For Questions 3.5.4.6 through 3.5.4.13, you will have to find an expression for the quantity you want to optimize as a function of a single variable.

Find the global maximum and the global minimum for \(f(x)=x^5 - 5x + 2\) on the interval \([-2,0]\text{.}\)

Find the global maximum and the global minimum for \(f(x)=x^5 - 5x - 10\) on the interval \([0,2]\text{.}\)

Find the global maximum and the global minimum for \(f(x)=2x^3 - 6x^2 - 2\) on the interval \([1,4]\text{.}\)

Consider the function \(h(x)=x^3-12x+4\text{.}\) What are the coordinates of the local maximum of \(h(x)\text{?}\) What are the coordinates of the local minimum of \(h(x)\text{?}\)

Consider the function \(h(x)=2x^3-24x+1\text{.}\) What are the coordinates of the local maximum of \(h(x)\text{?}\) What are the coordinates of the local minimum of \(h(x)\text{?}\)

You are in a dune buggy at a point \(P\) in the desert, 12 km due south of the nearest point \(A\) on a straight east-west road. You want to get to a town \(B\) on the road \(18\) km east of \(A\text{.}\) If your dune buggy can travel at an average speed of 15 km/hr through the desert and 30 km/hr along the road, towards what point \(Q\) on the road should you head to minimize your travel time from \(P\) to \(B\text{?}\)

A closed three dimensional box is to be constructed in such a way that its volume is 4500 cm\({}^3\text{.}\) It is also specified that the length of the base is 3 times the width of the base. Find the dimensions of the box that satisfies these conditions and has the minimum possible surface area. Justify your answer.

A closed rectangular container with a square base is to be made from two different materials. The material for the base costs $5 per square metre, while the material for the other five sides costs $1 per square metre. Find the dimensions of the container which has the largest possible volume if the total cost of materials is $72.

Find a point \(X\) on the positive \(x\)--axis and a point \(Y\) on the positive \(y\)--axis such that (taking \(O=(0,0)\))

- The triangle \(XOY\) contains the first quadrant portion of the unit circle \(x^2+y^2=1\) and
- the area of the triangle \(XOY\) is as small as possible.

A complete and careful mathematical justification of property 3.5.4.9.i is required.

A rectangle is inscribed in a semicircle of radius \(R\) so that one side of the rectangle lies along a diameter of the semicircle.

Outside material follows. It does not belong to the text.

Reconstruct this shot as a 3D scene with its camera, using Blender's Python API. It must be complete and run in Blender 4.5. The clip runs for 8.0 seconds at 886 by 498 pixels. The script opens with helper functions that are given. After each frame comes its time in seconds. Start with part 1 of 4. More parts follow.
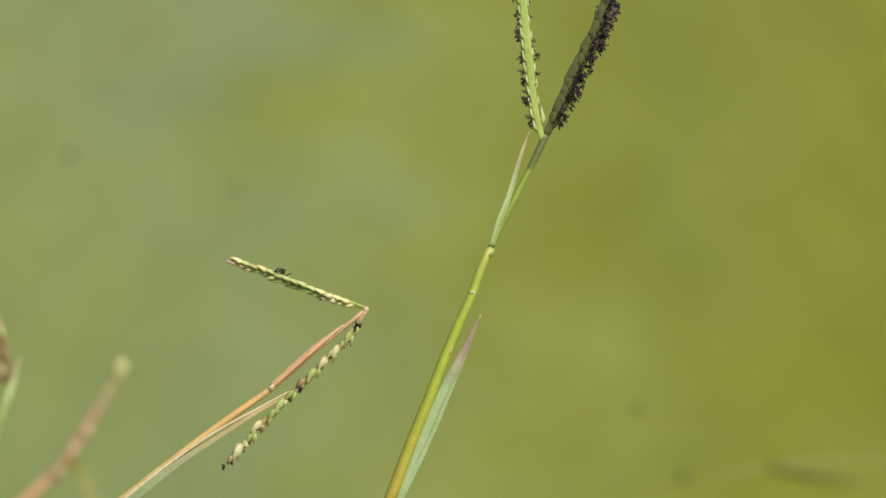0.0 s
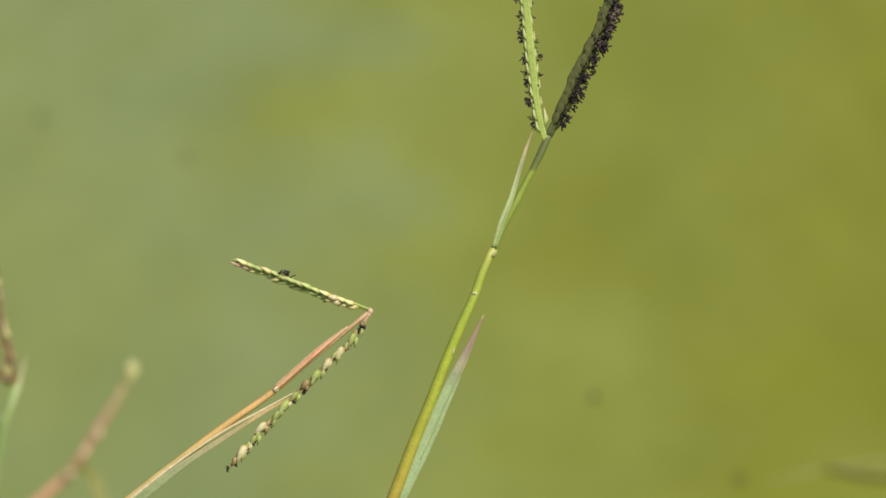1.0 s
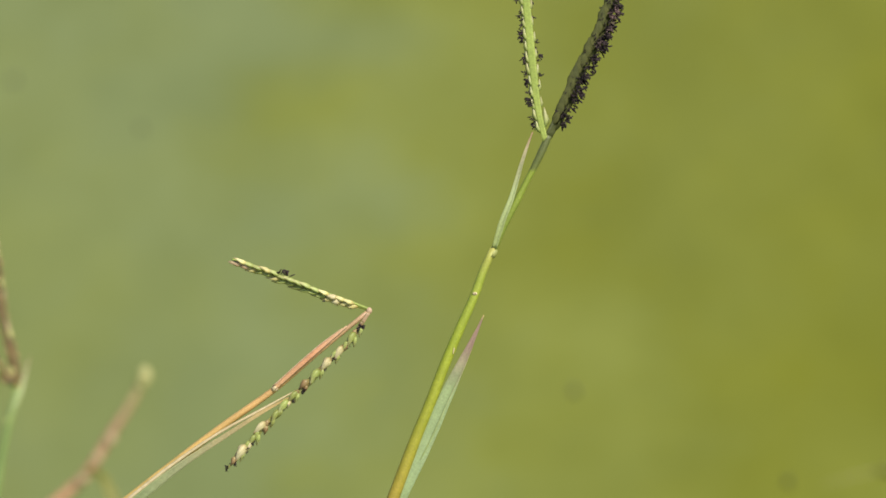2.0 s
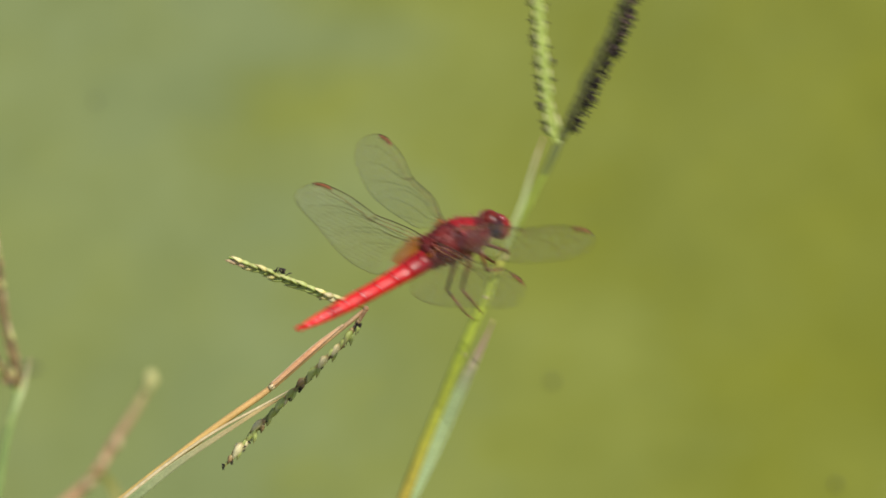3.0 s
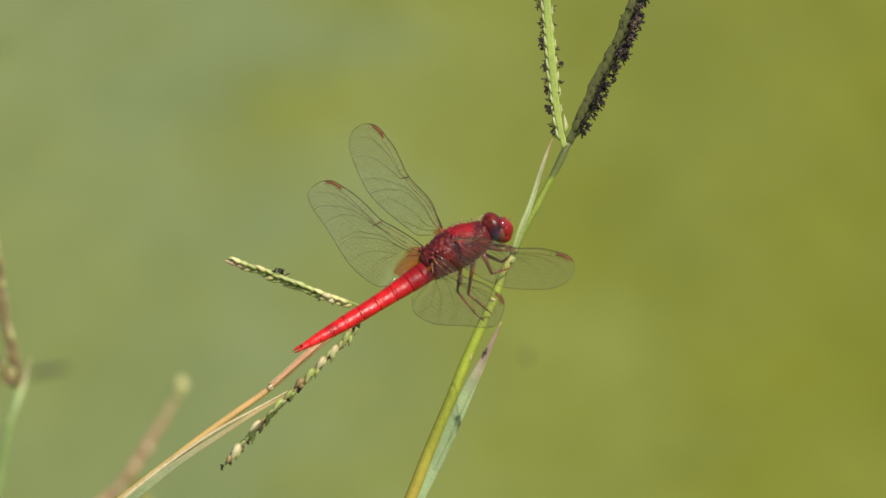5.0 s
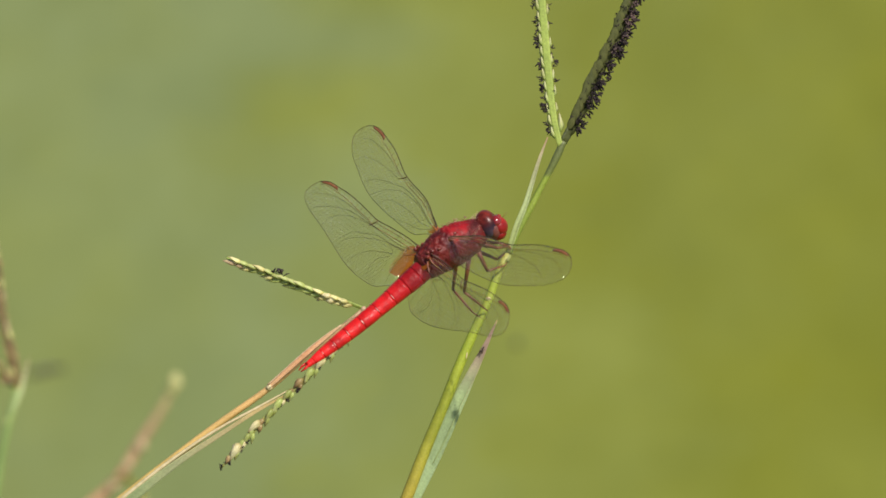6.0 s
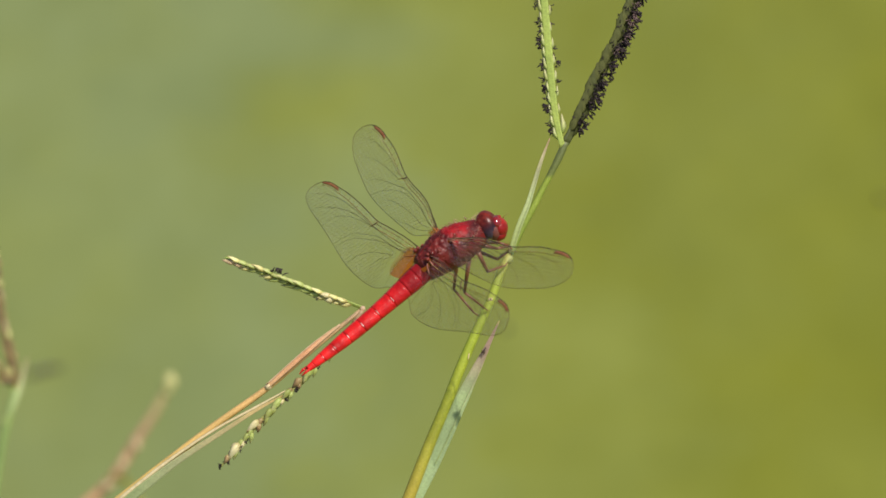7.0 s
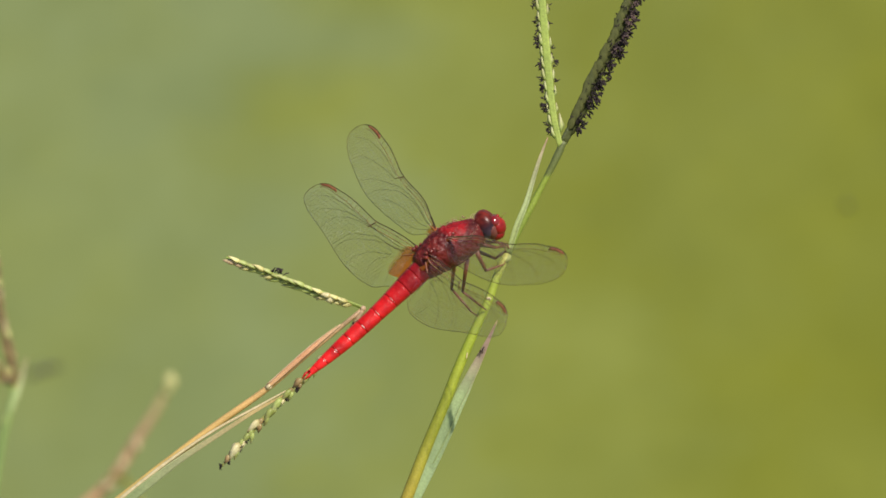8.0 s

Find the largest possible perimeter of such a rectangle, if it exists, or explain why it does not. Do the same for the smallest possible perimeter.

Find the maximal possible volume of a cylinder with surface area \(A\text{.}\) ^{10}

What is the largest possible area of a window, with perimeter \(P\text{,}\) in the shape of a rectangle with a semicircle on top (so the diameter of the semicircle equals the width of the rectangle)?

Consider an open-top rectangular baking pan with base dimensions \(x\) centimetres by \(y\) centimetres and height \(z\) centimetres that is made from \(A\) square centimetres of tin plate. Suppose \(y = px\) for some fixed constant \(p\text{.}\)

- Find the dimensions of the baking pan with the maximum capacity (i.e., maximum volume). Prove that your answer yields the baking pan with maximum capacity. Your answer will depend on the value of \(p\text{.}\)
- Find the value of the constant \(p\) that yields the baking pan with maximum capacity and give the dimensions of the resulting baking pan. Prove that your answer yields the baking pan with maximum capacity.

Stage 3

Let \(f(x)=x^x\) for \(x \gt 0\text{.}\)

- Find \(f'(x)\text{.}\)
- At what value of \(x\) does the curve \(y=f(x)\) have a horizontal tangent line?
- Does the function \(f\) have a local maximum, a local minimum, or neither of these at the point \(x\) found in part 3.5.4.14.b?

A length of wire is cut into two pieces, one of which is bent to form a circle, the other to form a square. How should the wire be cut if the area enclosed by the two curves is maximized? How should the wire be cut if the area enclosed by the two curves is minimized? Justify your answers.